Yuo obviously still love him and want him to be there, as do your kids?
xxx
Me:40! H:37 Together: 12yrs IDLY & left 11/07 ADs 03/08 OW 8/08 Reconciled 05/09 now married! my thread
OK, dirty maybe too harsh and you sure are on a roll here...
But I am going to be testing myself thru this -if it ever happens.
I have been trying to imagine how it would be like. Hoping that maybe he will feel so loving I will feel better about us. Sometimes I imagine him calling me his woman as he used to, while making love, some other times..., well, lets say, "my signal" gets hijacked and I see "scenes" from a dirty movie where I am not the star...
I'll be fine. I think all this is normal. But every step of the way, I am dealing with different emotions. I am learning as I proceed. K
I don't know quite what to say to help get you past this. This was posted on FB on the Divorce Busting page, "When things aren't going well, we spend far too much time analyzing things to death and finding fault instead of finding creative solutions."
Think of that and maybe hire Gypsy as a sex therapist!
kat
Me-53(and learning!) S24, S21, D18, D17 Just keep swimming, Just keep swimming. Dory
So... do you think you could talk to him? Do you think it could be guilt? It seems a pretty crucial issue. At least he was happy to be there and snuggle and wanted the kids to come wake him instead of sleeping in as he used to before. Sounds to me like he is edging out of a coma back to life.
I'm just talking about looking at him and imagining. Not rolling in the hay, jumping his bones. Look at his lips, his eyes. No relationship talks, just while he's walking around the house. If it feels icky stop.
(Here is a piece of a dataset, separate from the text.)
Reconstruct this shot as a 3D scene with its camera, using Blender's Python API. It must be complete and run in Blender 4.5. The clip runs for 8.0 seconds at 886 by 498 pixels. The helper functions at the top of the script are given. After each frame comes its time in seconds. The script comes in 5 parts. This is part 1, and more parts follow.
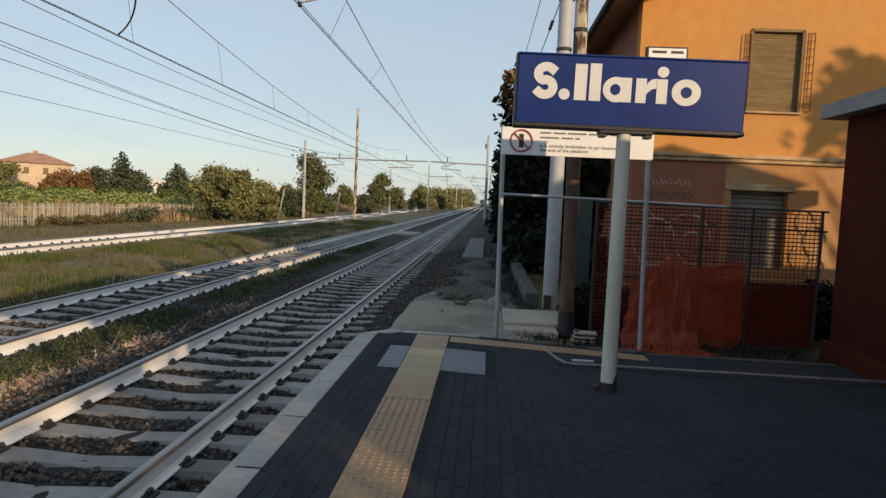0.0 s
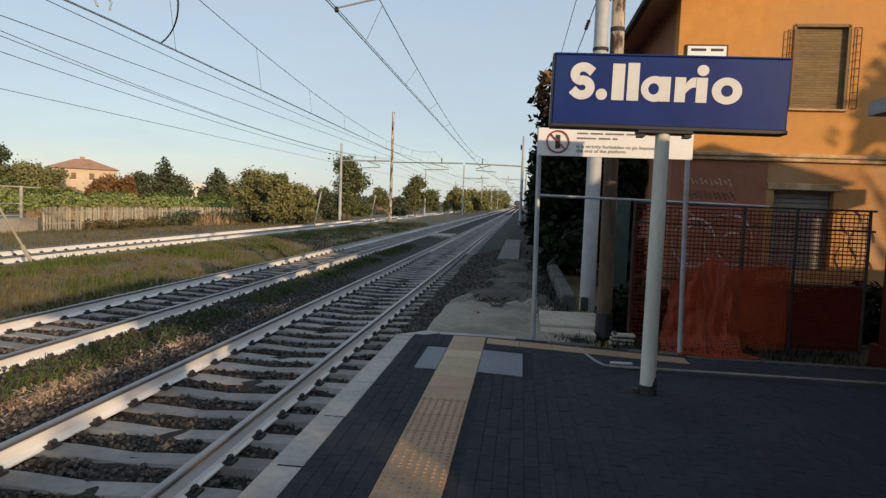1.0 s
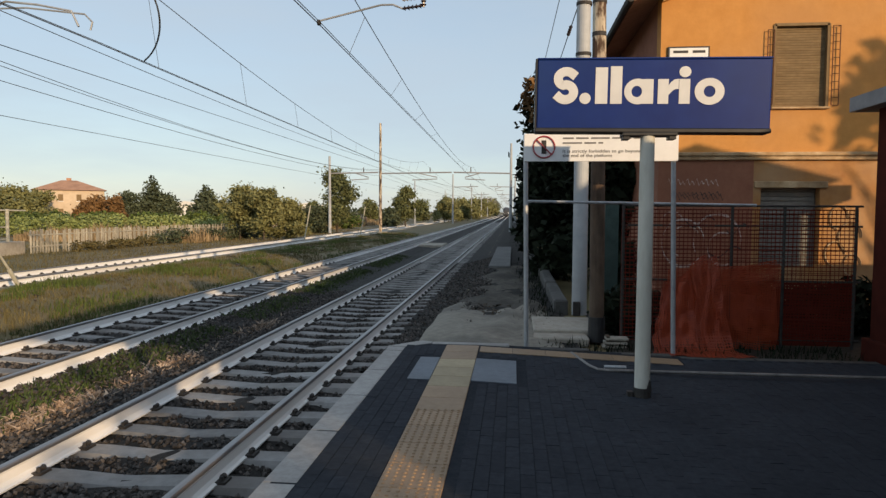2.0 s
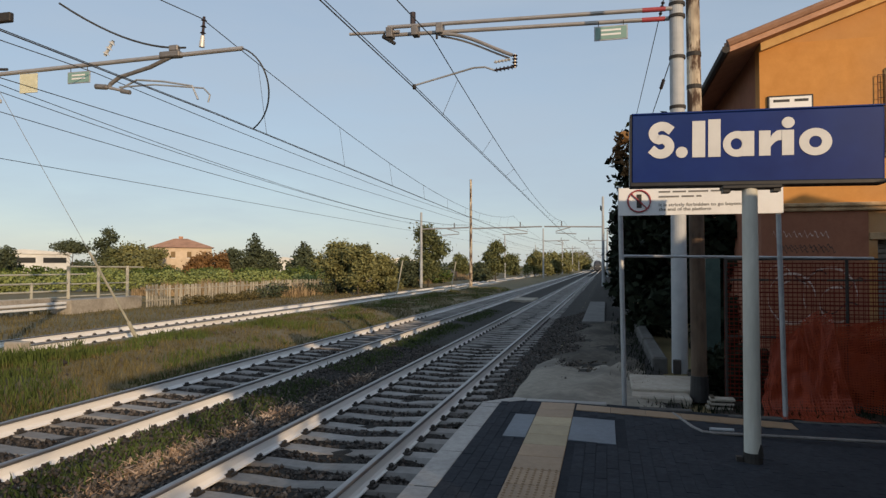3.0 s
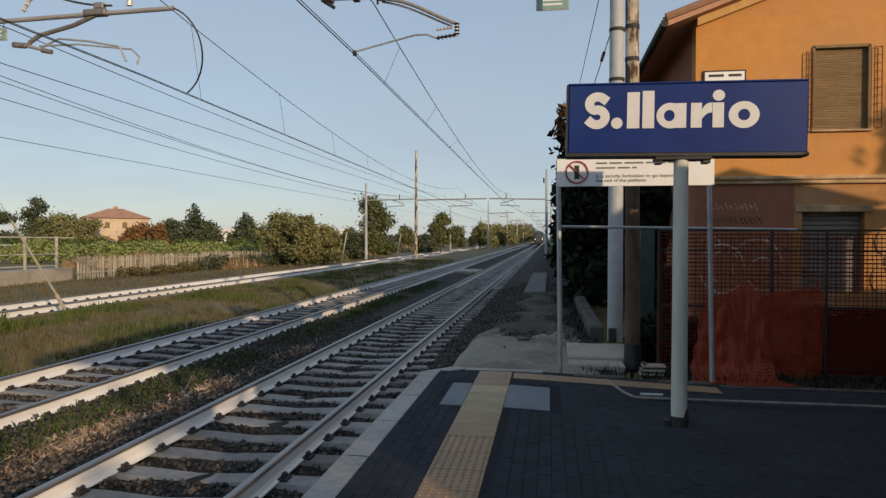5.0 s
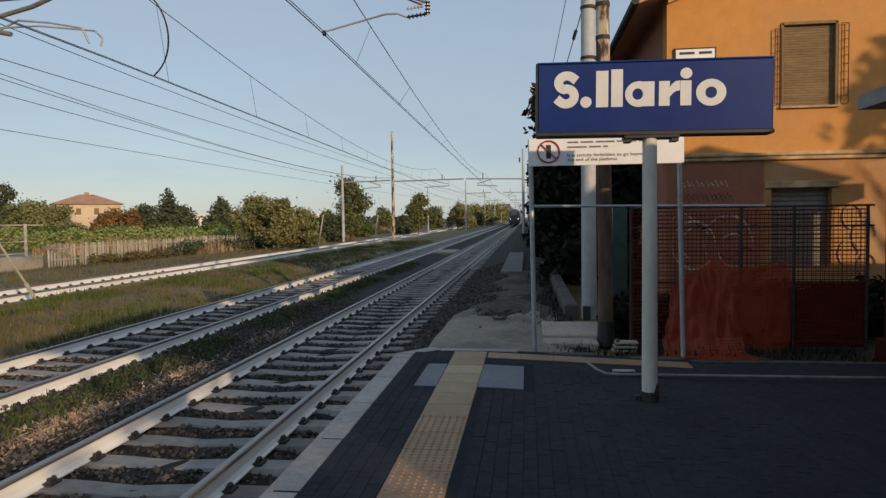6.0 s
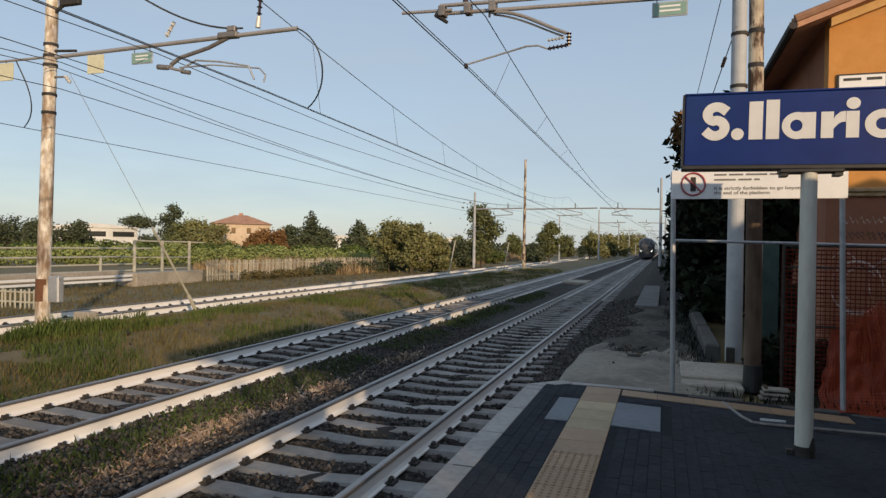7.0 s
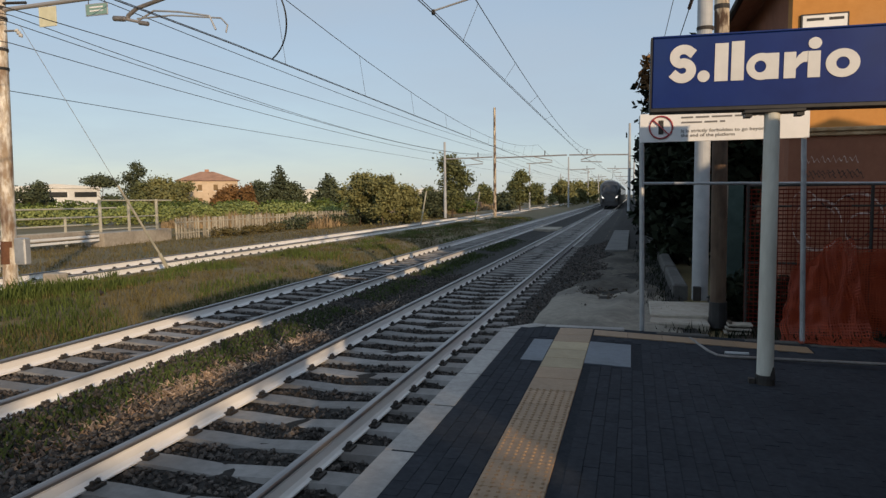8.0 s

"I think folks can sense half hearted gestures. And why would you force yourself to try to make love with someone you find dirty?"
She is a "dirty" girl at heart. And yes.. lots of 1/2 hearted.
"But I am going to be testing myself thru this -if it ever happens."
Really? Like it has never happened before?
"I have been trying to imagine how it would be like. Hoping that maybe he will feel so loving I will feel better about us."
Yea.. you have done this before. Still waiting on the "reaction". Pretty soon you are gonna tell me that if you explain it.. "it" will loose it's luster.. and mean less to you.
Wait.. I have heard that here before.
"Sometimes I imagine him calling me his woman as he used to"
Was that when he was "dating" or when things were "good". I will tell you right now.. you are not "his woman" with the way you are acting. I bet if you asked him.. he has no idea who you are. Wait.. you already said that. I am confused.
"well, lets say, "my signal" gets hijacked and I see "scenes" from a dirty movie where I am not the star..."
You have been watching too much porn. Is porn really that easy to get over there in Greece? I mean damn.
It was a deal breaker.. or it was not. Simple as that.
"I'll be fine. I think all this is normal. But every step of the way, I am dealing with different emotions. I am learning as I proceed."
applause.
"Check your mail."
I am gonna make it my background on my computer and see if my boss gets it.
"Yeah, that thought comes often to my mind."
Yet.. something is dragging you along?
"How SAD is it to feel your spouse doesnt deserve your love... Big ISSUE for me. He doesnt deserve it. And I CANT show it to someone that does 1000%."
The "focus" is wrong. You are using his LL as a gauge. You want a "reaction". You want an "emotional" response. To be honest.. if you want this as much as I think you do.. .001% should have been enough. Now I am known to ride unicorn's, or to talk in "alien" talk. Either way.. I am just pointing out the facts. You know this "guy". Inside and out. Yet you let him ride his unicorn/alien talk right over top of you.
You chose to post. You chose to ask how can I win.
You have to lead.
or
You have to quit.
Funny how things go is circles.
Last edited by Forrest Gump; 11/25/0905:14 AM.
Relax Eat Think Act normal React.. Smartly. Do something different. Emulate. Do Work.